Monday, September 25, 2006

Give The Russian Some

I'm really shocked that none of my normal circle of music bloginistas has said the merest pip about the centenary of Shostakovich's birth. Sure there's this other anniversary going on that everyone's flipping over, with the Mozart Opera Festival staging every single one to Alex Ross listening to every damn thing he wrote. Back home, Dmitry got his due but in Boston no one seems to care. A fear of the Reds? An intimiatingly complex life? I'll stand up to it anyway.

However, as is often the case in both aspiring bloggists and graduate students, desire far outstrips resources. I spent the day today listening to all the Shosti I had, which only amounts to the Fifth Symphony and the Piano Concertos. Not the best selection for street cred. My morning was dedicated to the symphony, not knowing much more about it other than it was the piece that got him away from that (first) denunciation by the Party. Sure it's got lots of those brassy bold Cossack rhythms, but the slow movements curl up onto themselves in a way that honestly reminds me of the processes of Reich or Riley. The reprise of the strident themes in the last movement, after the scarcity of the middle two, is undeniably sarcastic. Patriotism indeed!

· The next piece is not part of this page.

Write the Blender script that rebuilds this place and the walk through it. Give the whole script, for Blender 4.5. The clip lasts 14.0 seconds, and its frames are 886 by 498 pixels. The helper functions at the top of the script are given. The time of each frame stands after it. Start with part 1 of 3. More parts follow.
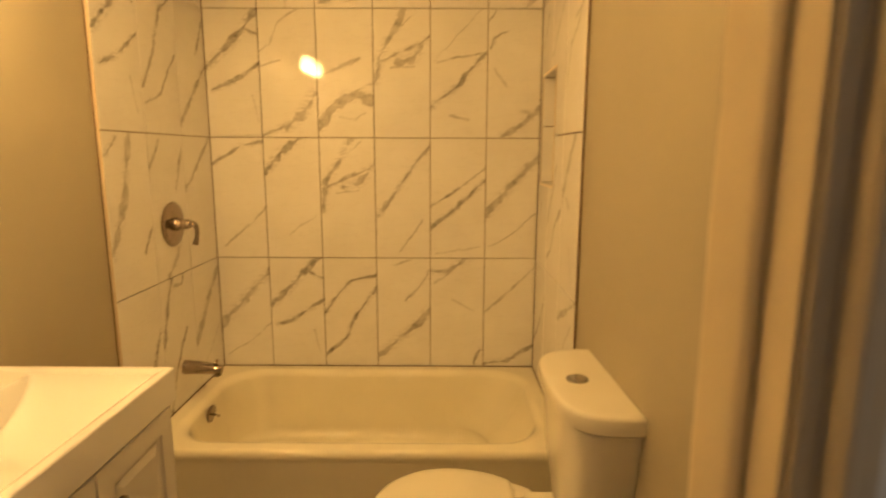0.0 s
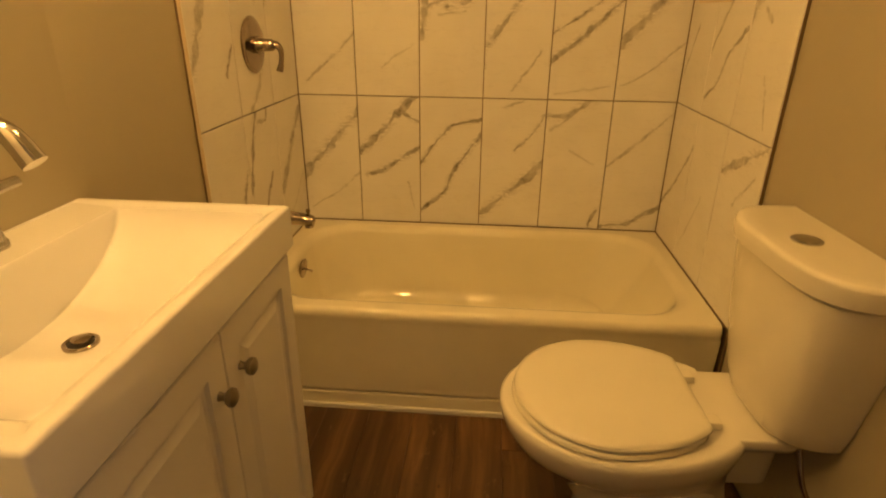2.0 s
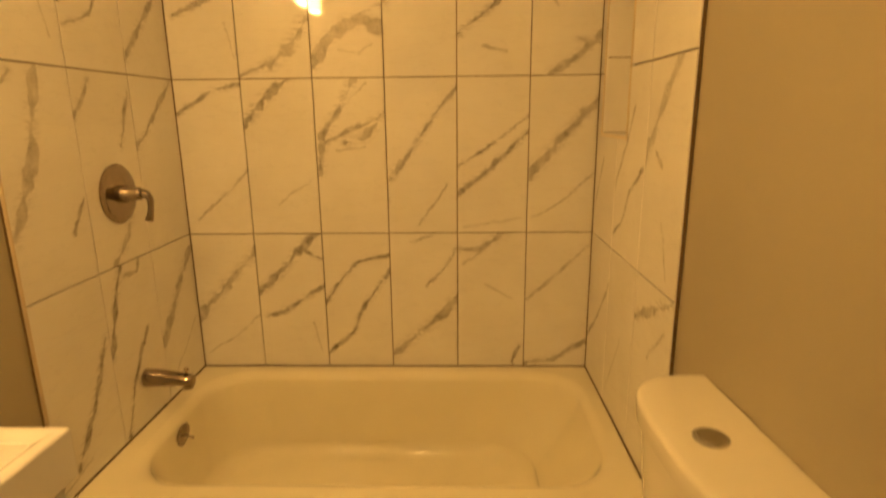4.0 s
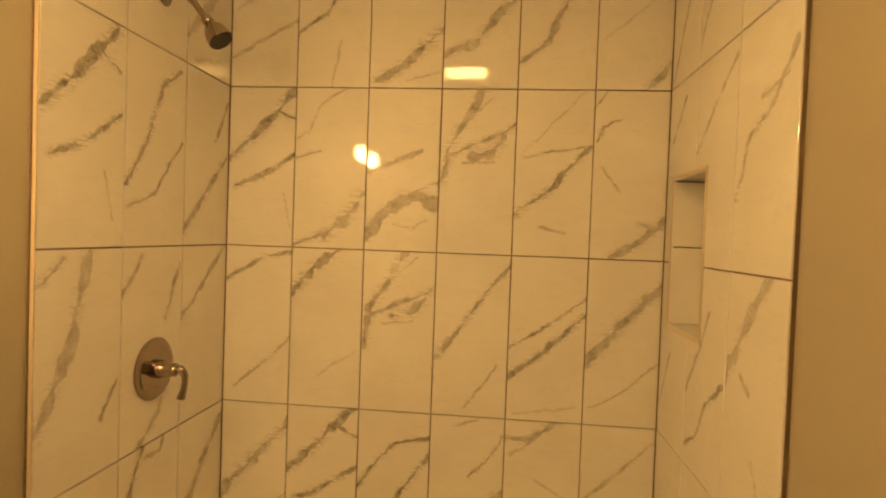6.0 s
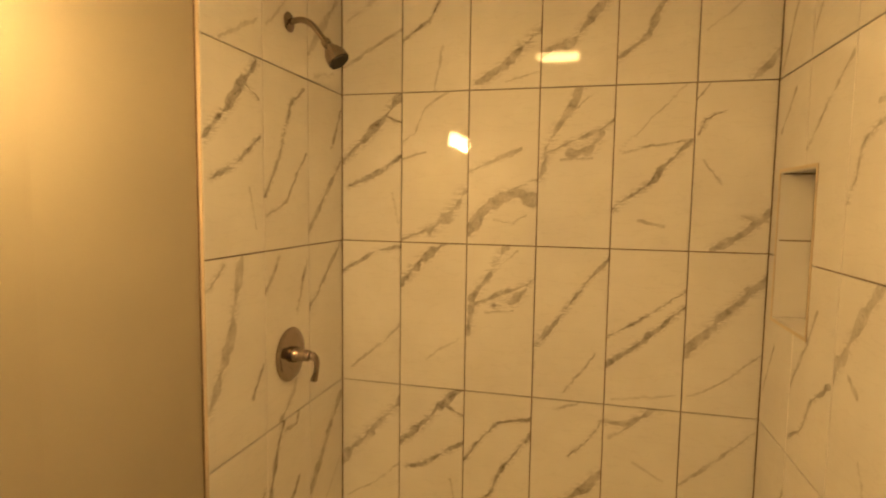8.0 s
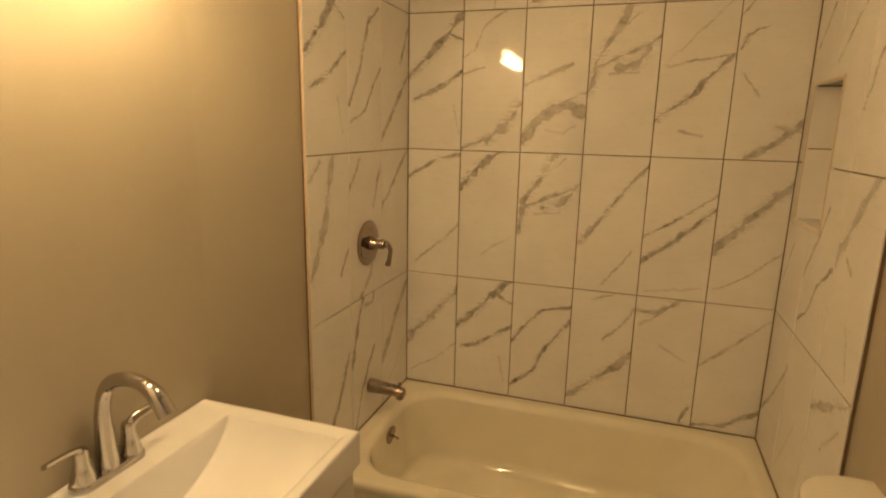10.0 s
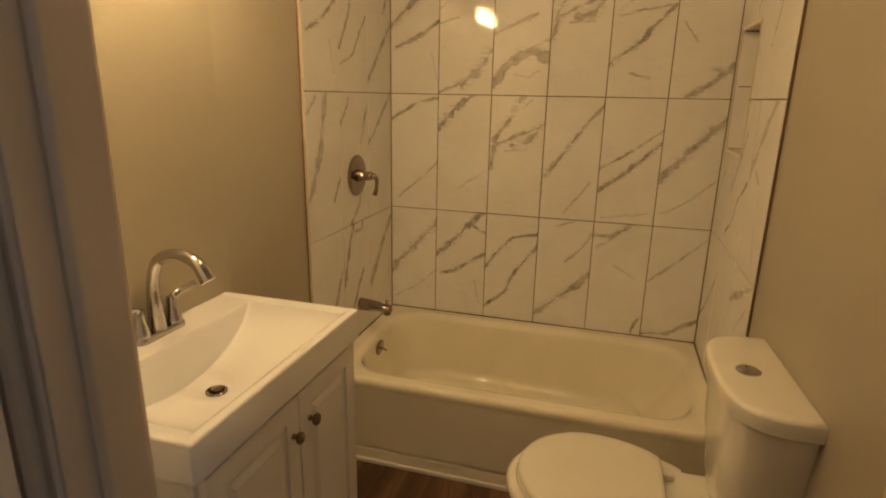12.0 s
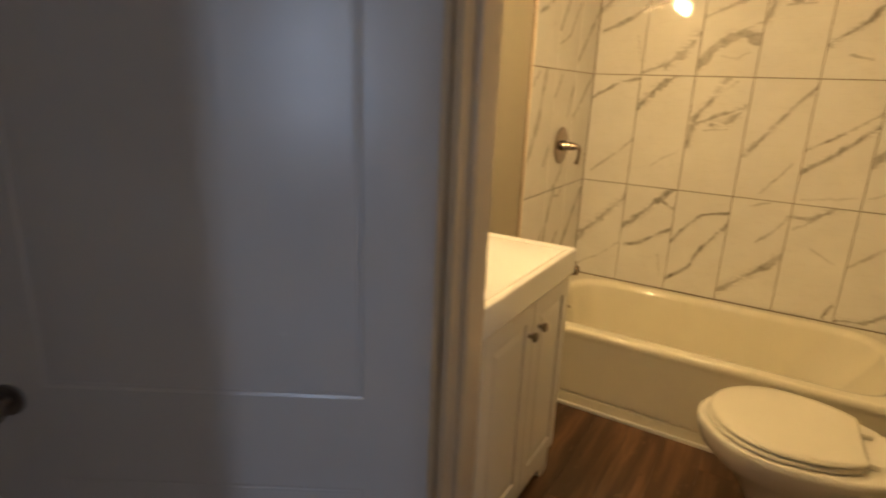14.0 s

The concertos are a whole 'nother universe. Alas, I was only able to run through each of them once. All I can remember is the gnarly motivic treatment between the piano and trumpet, rather reminiscient of one Ludwig van.

As landmark works as these are, my first taste of Shostakovich was his rescoring of Sergei Eisenstein's Battleship Potemkin. Potemkin itself was my first knowing glimpse of "art film", that was introduced to me through of Art of Film class at my undergrad. (Which, in case you wondered, is not an art history class) The original score stressed Eisenstein's idea of the dialectic, but when the Commies called Shosti in the movie got brutal. When that legless man slides into the frame the way I watched movies changed forever, and Shostakovich was there.